Output each line exactly as it appears, skipping any embedded picture.

___ Material provided

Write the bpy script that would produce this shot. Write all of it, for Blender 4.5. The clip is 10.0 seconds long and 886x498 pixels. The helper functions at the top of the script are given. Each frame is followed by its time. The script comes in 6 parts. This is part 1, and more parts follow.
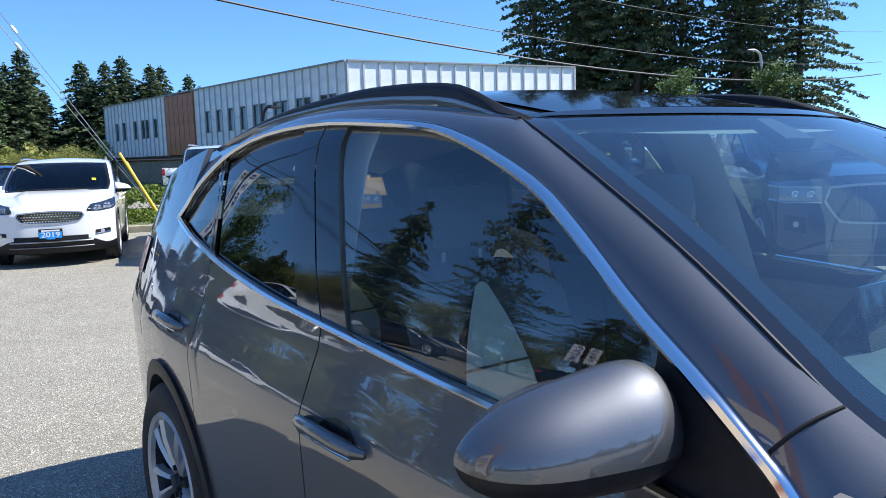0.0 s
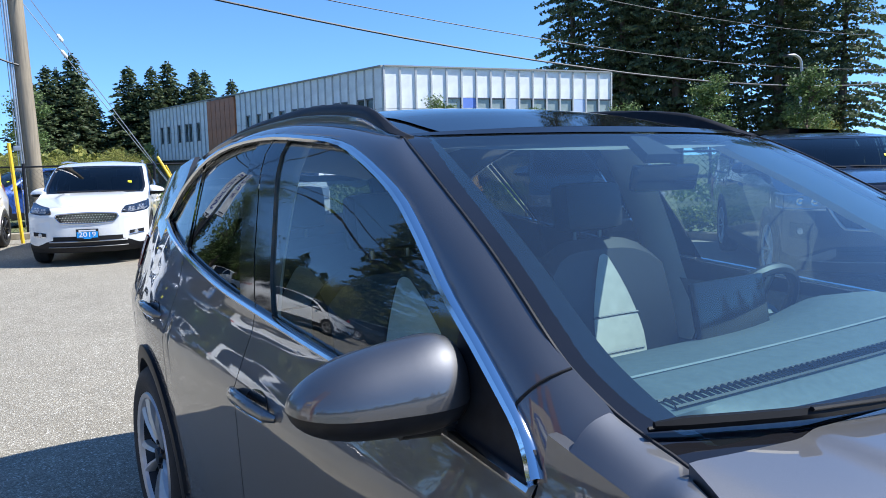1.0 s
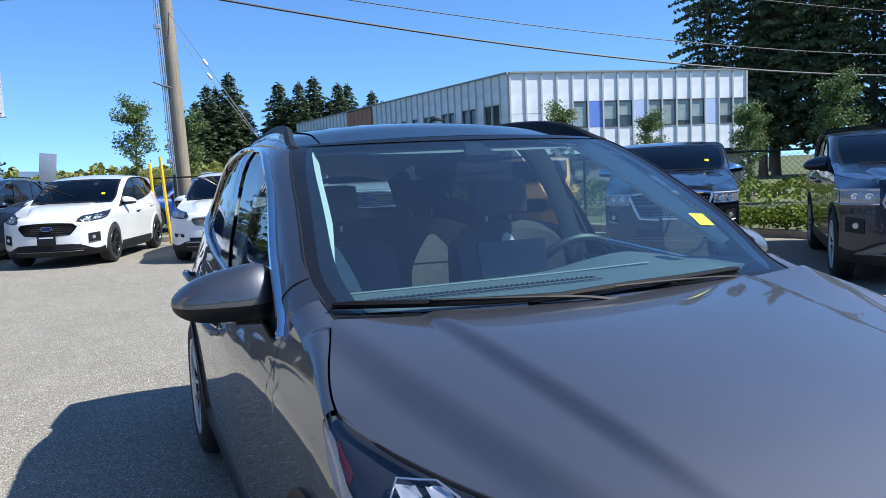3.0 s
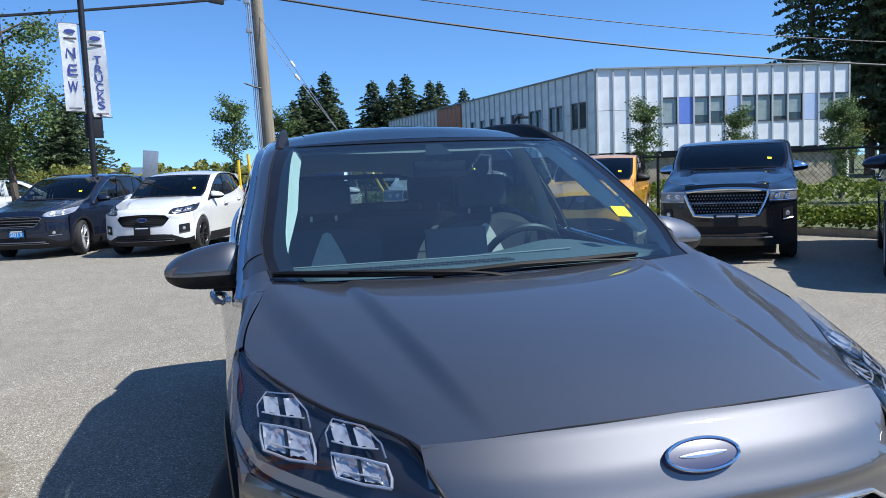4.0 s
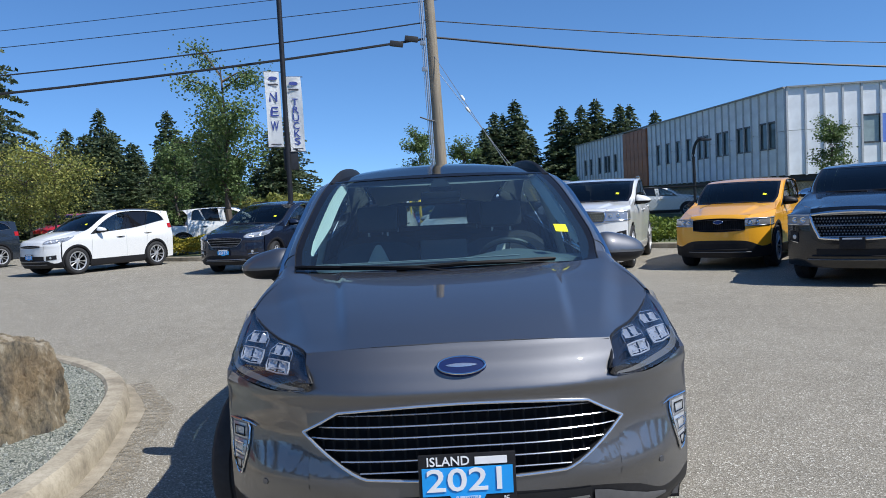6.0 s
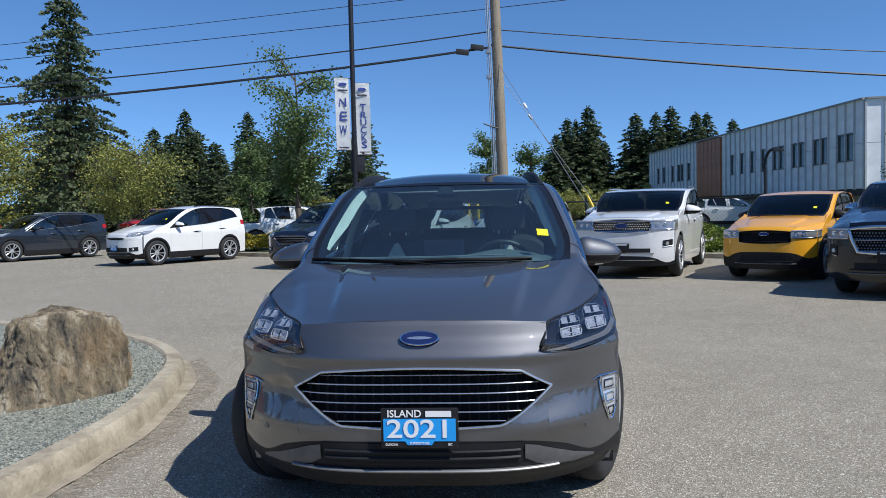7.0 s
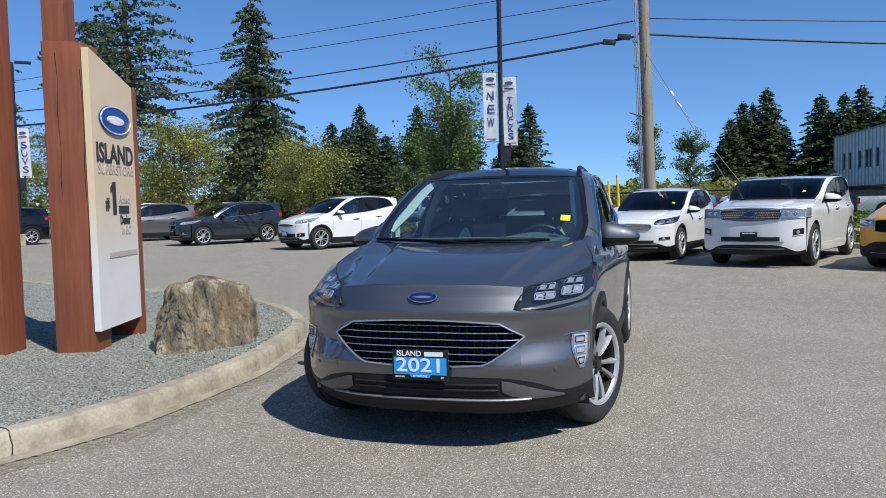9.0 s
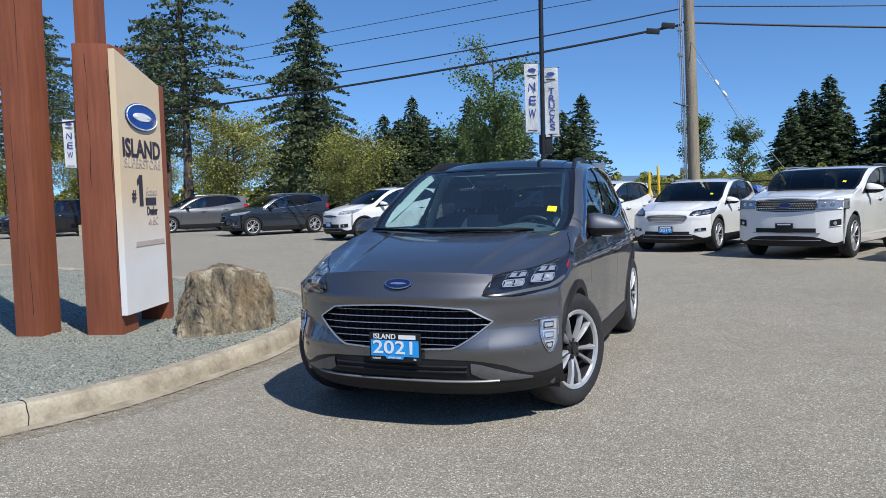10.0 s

______

Response to the task:
Write the bpy script that would produce this shot. Write all of it, for Blender 4.5. The clip is 10.0 seconds long and 886x498 pixels. The helper functions at the top of the script are given. Each frame is followed by its time. The script comes in 6 parts. This is part 1, and more parts follow.
0.0 s
1.0 s
3.0 s
4.0 s
6.0 s
7.0 s
9.0 s
10.0 s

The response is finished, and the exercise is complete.